Reading, Writing and Editing a Genome: An Emerging Frontier in Synthetic Biology

Advances in reading, writing and editing genomes have greatly expanded our ability to reprogram biological systems at the resolution of a single nucleotide and on the scale of a whole genome.  Such capacity has drastically accelerated the cycle of design, build and test in synthetic biology to construct organisms for both basic and applied biological research and medicine.  In this presentation, I will highlight our recent work in the development of new strategies and tools for genome editing and our attempt in automating the design, build and test cycle.  Examples include but are not limited to: (a) automated design and synthesis of TALENs and their applications in treatment of sickle-cell disease and mitochondrial diseases (1-4); (b) CRISPR based multiplexed genome engineering in Saccharomyces cerevisiae and Streptomycetes (5-6); and (c) rapid cellular prototyping of S. cerevisiae via genome-scale engineering based on either RNAi or CRISPR technologies (7-9).

References:

1. N. Sun, J. Liang, Z. Abil, and H. Zhao. “Optimized TAL Effector Nucleases (TALENs) for Use in Treatment of Sickle Cell Disease.” Molecular Biosystems, 8, 1255 – 1263 (2012).
2. J. Liang, R. Chao, Z. Bao, N. Sun, Z. Abil, and H. Zhao.“FairyTALE: A High-throughput TAL Effector Synthesis Platform.” ACS Synthetic Biology, 3, 67-73 (2014).
3. L. Cuculis, Z. Abil, H. Zhao, and C. Schroeder. “Direct Observation of TALE Protein Dynamics Reveals a Two-state Search Mechanism.” Nature Communications, 6: 7277 (2015).

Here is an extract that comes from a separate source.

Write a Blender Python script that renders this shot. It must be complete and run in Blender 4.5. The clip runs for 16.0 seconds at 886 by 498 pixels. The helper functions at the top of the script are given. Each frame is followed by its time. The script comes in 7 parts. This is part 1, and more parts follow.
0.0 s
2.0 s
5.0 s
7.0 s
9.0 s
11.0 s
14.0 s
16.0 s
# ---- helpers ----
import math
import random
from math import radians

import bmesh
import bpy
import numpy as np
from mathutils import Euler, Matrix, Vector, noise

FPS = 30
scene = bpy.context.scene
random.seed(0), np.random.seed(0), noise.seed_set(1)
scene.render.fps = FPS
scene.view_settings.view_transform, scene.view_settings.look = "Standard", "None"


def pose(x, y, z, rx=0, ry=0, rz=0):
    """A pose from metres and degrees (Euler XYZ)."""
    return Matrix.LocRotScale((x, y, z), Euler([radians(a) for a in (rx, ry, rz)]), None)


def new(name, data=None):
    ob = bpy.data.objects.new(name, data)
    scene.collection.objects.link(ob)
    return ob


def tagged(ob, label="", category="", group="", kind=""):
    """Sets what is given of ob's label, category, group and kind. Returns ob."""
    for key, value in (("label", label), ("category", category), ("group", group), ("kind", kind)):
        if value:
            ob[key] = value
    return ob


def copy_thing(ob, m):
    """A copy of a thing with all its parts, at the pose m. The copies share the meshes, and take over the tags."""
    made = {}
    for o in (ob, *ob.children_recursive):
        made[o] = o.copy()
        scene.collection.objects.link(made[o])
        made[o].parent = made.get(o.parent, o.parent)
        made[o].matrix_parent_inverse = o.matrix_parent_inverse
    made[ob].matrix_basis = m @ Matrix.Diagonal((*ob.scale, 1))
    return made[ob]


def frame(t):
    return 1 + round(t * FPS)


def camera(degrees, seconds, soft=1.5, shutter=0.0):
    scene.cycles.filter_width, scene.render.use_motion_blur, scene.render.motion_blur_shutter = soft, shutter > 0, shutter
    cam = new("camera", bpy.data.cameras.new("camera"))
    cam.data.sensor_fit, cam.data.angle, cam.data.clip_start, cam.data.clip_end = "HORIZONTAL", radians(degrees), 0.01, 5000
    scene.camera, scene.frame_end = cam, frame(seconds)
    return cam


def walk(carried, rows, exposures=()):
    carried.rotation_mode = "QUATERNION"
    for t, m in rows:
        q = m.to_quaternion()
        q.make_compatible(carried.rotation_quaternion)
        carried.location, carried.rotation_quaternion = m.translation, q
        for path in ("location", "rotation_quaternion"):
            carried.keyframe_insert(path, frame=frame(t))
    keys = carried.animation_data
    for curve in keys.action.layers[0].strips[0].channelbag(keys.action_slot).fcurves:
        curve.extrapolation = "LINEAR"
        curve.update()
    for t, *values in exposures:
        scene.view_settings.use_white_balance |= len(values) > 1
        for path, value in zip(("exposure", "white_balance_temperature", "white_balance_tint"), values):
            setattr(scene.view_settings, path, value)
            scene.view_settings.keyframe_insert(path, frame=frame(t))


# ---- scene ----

4. P. Reddy, A. Ocampo, K. Suzuki, J. Luo, S. R. Bacman, S. L. Williams, A. Sugawara, D. Okamura, Y. Tsunekawa, D. Lam, X. Xiong, N. Monsterrat, C. Rodriguez, I. Sancho-Martinez, D. Manau, S. Civico, M. del Mar O’callaghan, J. Campistol, H. Zhao, J. M. Campistol, C. T. Moraes, J. C. Izpisua-Belmonte. “Selective Elimination of Mitochondrial Mutations in the Germline by Genome Editing.” Cell, 161, 459–469 (2015).

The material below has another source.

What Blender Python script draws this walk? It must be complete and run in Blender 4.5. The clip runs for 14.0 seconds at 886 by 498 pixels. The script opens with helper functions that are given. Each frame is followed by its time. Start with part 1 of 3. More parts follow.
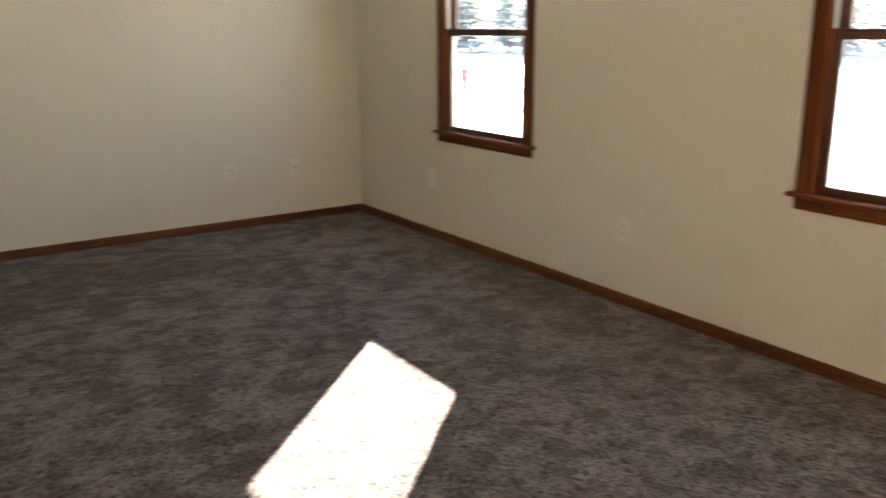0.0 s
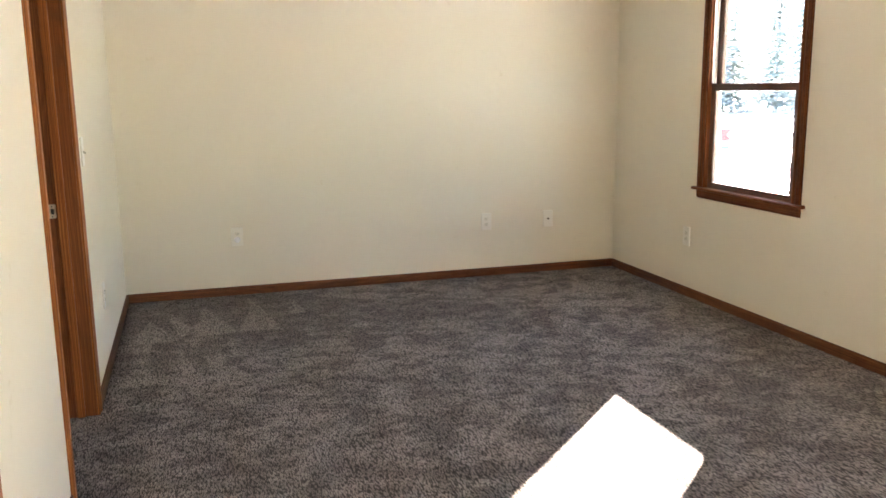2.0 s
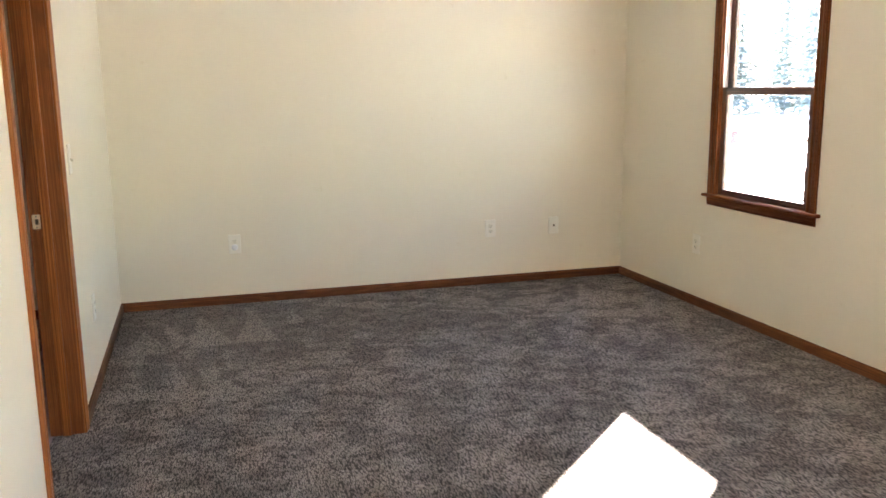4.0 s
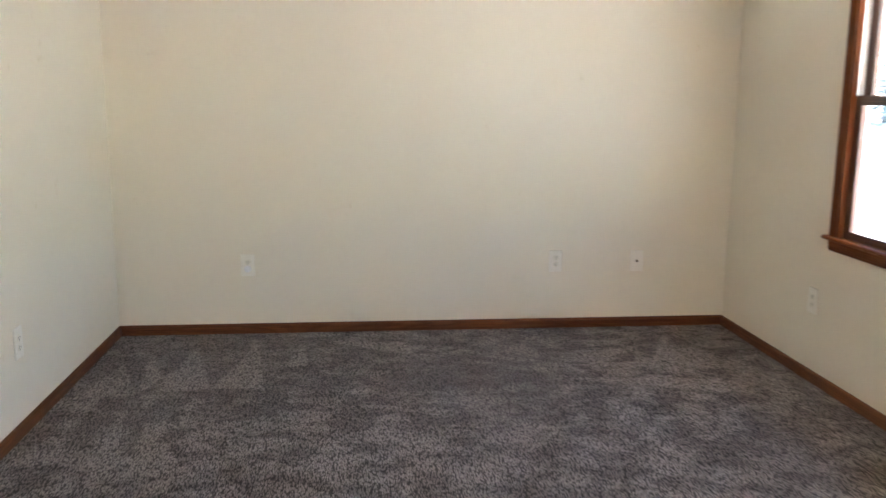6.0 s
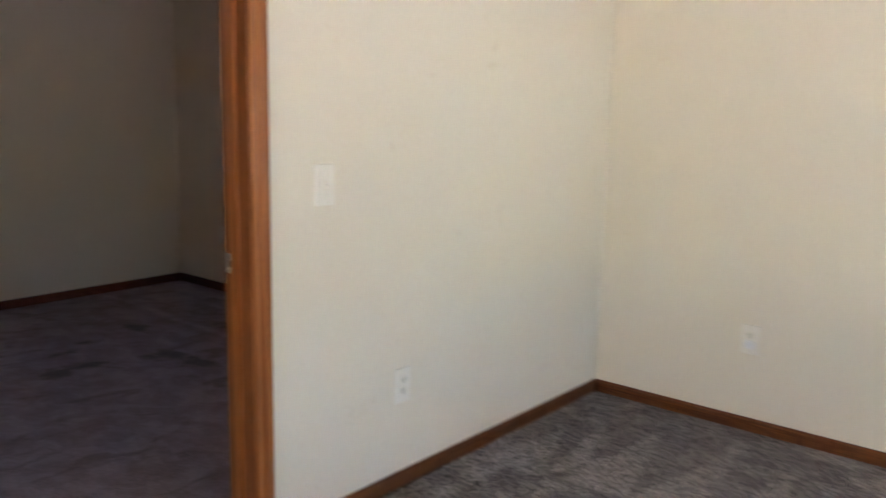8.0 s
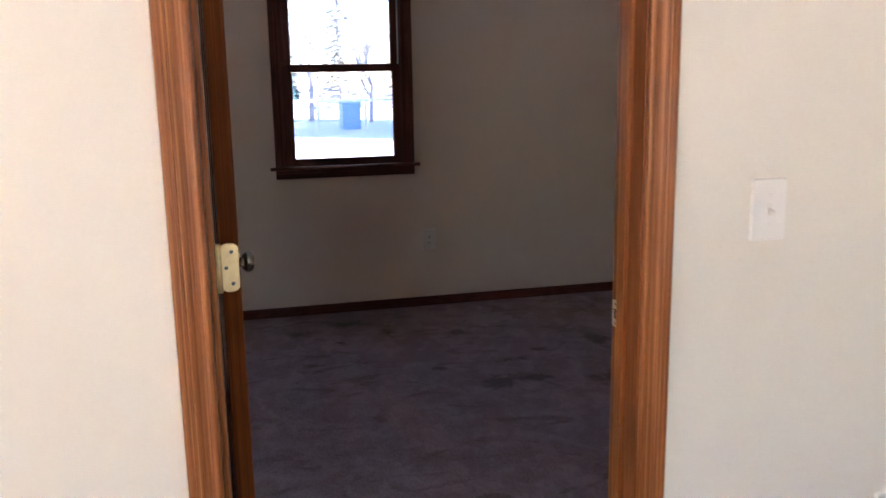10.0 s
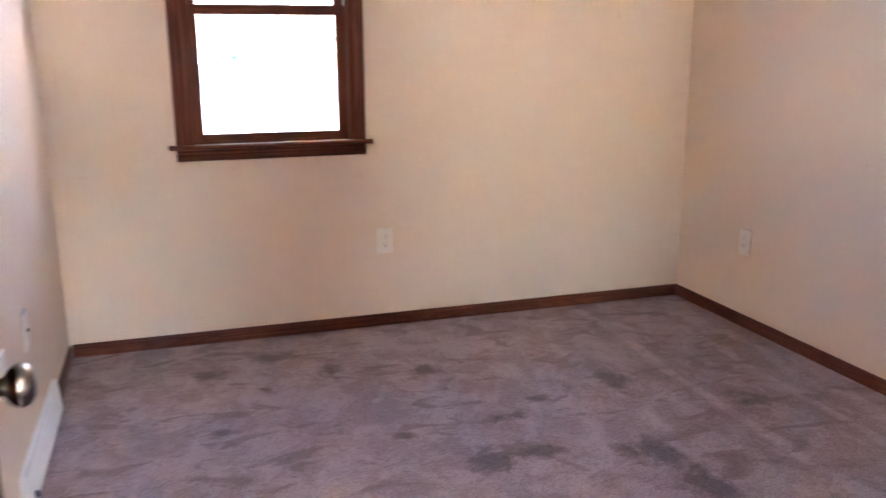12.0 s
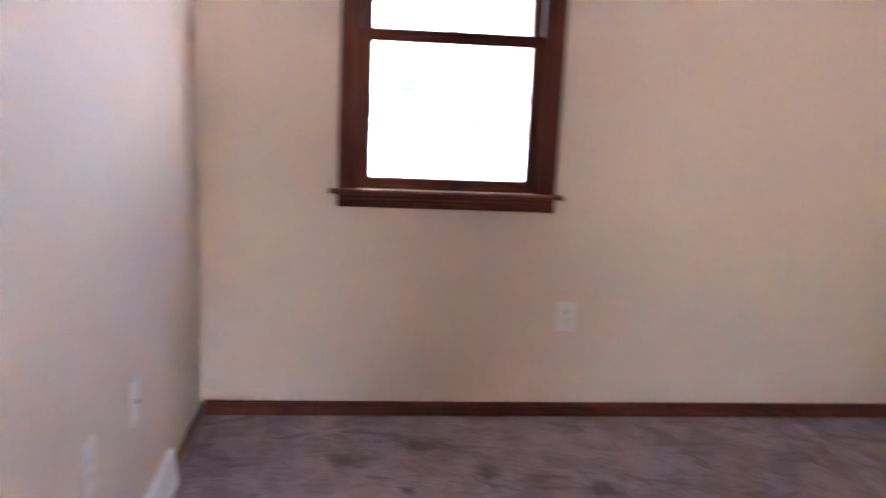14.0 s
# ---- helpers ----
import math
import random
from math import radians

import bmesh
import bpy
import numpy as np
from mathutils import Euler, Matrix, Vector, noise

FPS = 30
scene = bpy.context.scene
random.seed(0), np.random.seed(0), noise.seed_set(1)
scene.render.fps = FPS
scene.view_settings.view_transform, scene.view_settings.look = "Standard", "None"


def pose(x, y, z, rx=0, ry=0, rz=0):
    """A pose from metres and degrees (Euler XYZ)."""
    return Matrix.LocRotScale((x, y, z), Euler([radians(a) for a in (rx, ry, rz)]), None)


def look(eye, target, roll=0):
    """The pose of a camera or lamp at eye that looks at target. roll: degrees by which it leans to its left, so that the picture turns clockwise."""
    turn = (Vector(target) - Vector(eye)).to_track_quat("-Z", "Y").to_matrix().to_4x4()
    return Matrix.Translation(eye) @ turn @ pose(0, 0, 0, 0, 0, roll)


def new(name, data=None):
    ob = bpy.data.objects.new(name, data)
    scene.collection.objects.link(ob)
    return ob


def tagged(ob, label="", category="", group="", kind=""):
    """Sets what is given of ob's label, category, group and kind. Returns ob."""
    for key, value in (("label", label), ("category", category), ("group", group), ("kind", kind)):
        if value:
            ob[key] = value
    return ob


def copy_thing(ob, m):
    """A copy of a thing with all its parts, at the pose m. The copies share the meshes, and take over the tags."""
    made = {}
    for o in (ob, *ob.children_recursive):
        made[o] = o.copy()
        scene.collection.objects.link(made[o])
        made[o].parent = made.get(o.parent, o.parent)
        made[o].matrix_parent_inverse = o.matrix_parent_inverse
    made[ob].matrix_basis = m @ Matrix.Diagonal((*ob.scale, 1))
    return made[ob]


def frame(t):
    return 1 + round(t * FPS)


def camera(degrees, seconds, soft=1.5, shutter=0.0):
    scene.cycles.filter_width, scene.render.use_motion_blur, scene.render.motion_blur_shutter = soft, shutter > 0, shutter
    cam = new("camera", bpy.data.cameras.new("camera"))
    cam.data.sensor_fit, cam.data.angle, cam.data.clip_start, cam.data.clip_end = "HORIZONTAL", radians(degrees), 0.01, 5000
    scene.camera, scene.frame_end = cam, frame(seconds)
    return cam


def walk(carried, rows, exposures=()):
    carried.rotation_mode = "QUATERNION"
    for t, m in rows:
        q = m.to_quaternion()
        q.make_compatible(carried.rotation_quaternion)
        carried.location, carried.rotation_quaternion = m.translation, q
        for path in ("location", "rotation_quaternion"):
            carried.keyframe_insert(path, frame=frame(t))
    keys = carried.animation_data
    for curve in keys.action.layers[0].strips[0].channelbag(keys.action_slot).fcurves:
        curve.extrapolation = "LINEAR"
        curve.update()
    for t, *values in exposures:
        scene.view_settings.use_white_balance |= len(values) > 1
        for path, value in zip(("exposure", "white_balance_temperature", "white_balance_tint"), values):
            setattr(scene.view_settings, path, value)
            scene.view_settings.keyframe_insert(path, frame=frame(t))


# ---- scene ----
cam = camera(55.8, 14.0, shutter=0.5)
PATH = [
    (0, (0.482, -5.633, 1.377), (1.562, -4.03, 0.864), -0.3),
    (0.5, (0.449, -5.662, 1.351), (1.245, -3.895, 0.856), -0.6),
    (1, (0.427, -5.685, 1.341), (1.086, -3.854, 0.877), -0.5),
    (1.5, (0.423, -5.674, 1.339), (1.024, -3.812, 0.924), -0.5),
    (2, (0.434, -5.666, 1.349), (1.005, -3.787, 0.974), -0.6),
    (2.5, (0.441, -5.663, 1.35), (1.003, -3.777, 0.991), -0.6),
    (3, (0.453, -5.669, 1.353), (1.02, -3.785, 0.992), -0.7),
    (5.3, (0.931, -5.047, 1.374), (1.393, -3.139, 0.992), -0.0),
    (5.5, (1.065, -4.956, 1.37), (1.449, -3.029, 0.999), -0.0),
    (6, (1.351, -4.706, 1.361), (1.548, -2.75, 0.994), 0.5),
    (6.5, (1.542, -4.396, 1.331), (1.437, -2.435, 0.948), 0.4),
    (7, (1.735, -4.082, 1.346), (1.186, -2.201, 0.949), 0.4),
    (7.5, (1.914, -3.769, 1.351), (1.007, -2.028, 0.967), 1.4),
    (8, (1.895, -3.44, 1.36), (0.635, -1.927, 1.009), 1.2),
    (8.5, (1.907, -3.191, 1.367), (0.279, -2.08, 1.031), 0.2),
    (9, (1.876, -3.05, 1.367), (0.087, -2.233, 1.004), -0.6),
    (11.3, (0.608, -2.556, 1.326), (-1.324, -2.207, 0.947), -0.5),
    (11.5, (0.499, -2.574, 1.319), (-1.418, -2.169, 0.918), -0.4),
    (12, (0.243, -2.539, 1.301), (-1.606, -1.939, 0.832), -0.2),
    (12.5, (0.024, -2.443, 1.319), (-1.751, -1.66, 0.835), 0.5),
    (13, (-0.187, -2.375, 1.302), (-1.923, -1.512, 0.81), 1.6),
    (13.5, (-0.365, -2.354, 1.32), (-2.206, -1.727, 0.857), 1.8),
    (14, (-0.386, -2.459, 1.307), (-2.335, -2.242, 0.911), 2.7),
]
EXPOSURES = [(0.0, 4.16, 6950, 16.0), (0.5, 4.69, 6900, 15.0), (1.0, 4.82, 6900, 15.0), (1.5, 4.89, 6850, 15.0), (3.0, 5.11, 6800, 15.0), (5.5, 5.07, 6400, 16.0), (6.2, 4.79, 6250, 18.0), (6.6, 4.74, 6200, 18.0),
             (7.4, 5.03, 6200, 19.0), (8.0, 4.98, 6300, 20.0), (9.2, 4.91, 6500, 26.0), (10.4, 5.6, 6250, 30.0), (11.3, 7.2, 6550, 31.0), (12.2, 7.76, 7150, 34.0), (13.3, 7.53, 7400, 38.0), (14.0, 7.26, 6550, 36.0)]
walk(cam, [(t, look(e, a, r)) for t, e, a, r in PATH], EXPOSURES)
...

5. Z. Bao, H. Xiao, J. Liang, X. Xiong, N. Sun,T. Si, and H. Zhao. “Homology Integrated CRISPR-Cas (HI-CRISPR) System for One-step Multi-gene Disruptions in Saccharomyces cerevisiae.” ACS Synthetic Biology, 4, 585−594 (2015).
6. R.E. Cobb, Y. Wang, and H. Zhao. “High-efficiency Multiplex Genome Editing of Streptomyces Species using an Engineered CRISPR/Cas System.” ACS Synthetic Biology, 4, 723–728 (2015).
7. T. Si, H. Xiao, and H. Zhao. “Rapid Prototyping of Microbial Cell Factories via Genome-scale Engineering.” Biotechnology Advances, 33, 1420–1432 (2015).
8. T. Si, Y. Luo, Z. Bao, and H. Zhao. “RNAi-Assisted Genome Evolution in Saccharomyces cerevisiae for Complex Phenotype Engineering.” ACS Synthetic Biology, 4, 283−291 (2015).
9. Z. Bao, R.E. Cobb, and H. Zhao. “Accelerated Genome Engineering through Multiplexing.” Wiley Interdisciplinary Reviews: Systems Biology and Medicine, 8, 5–21 (2016).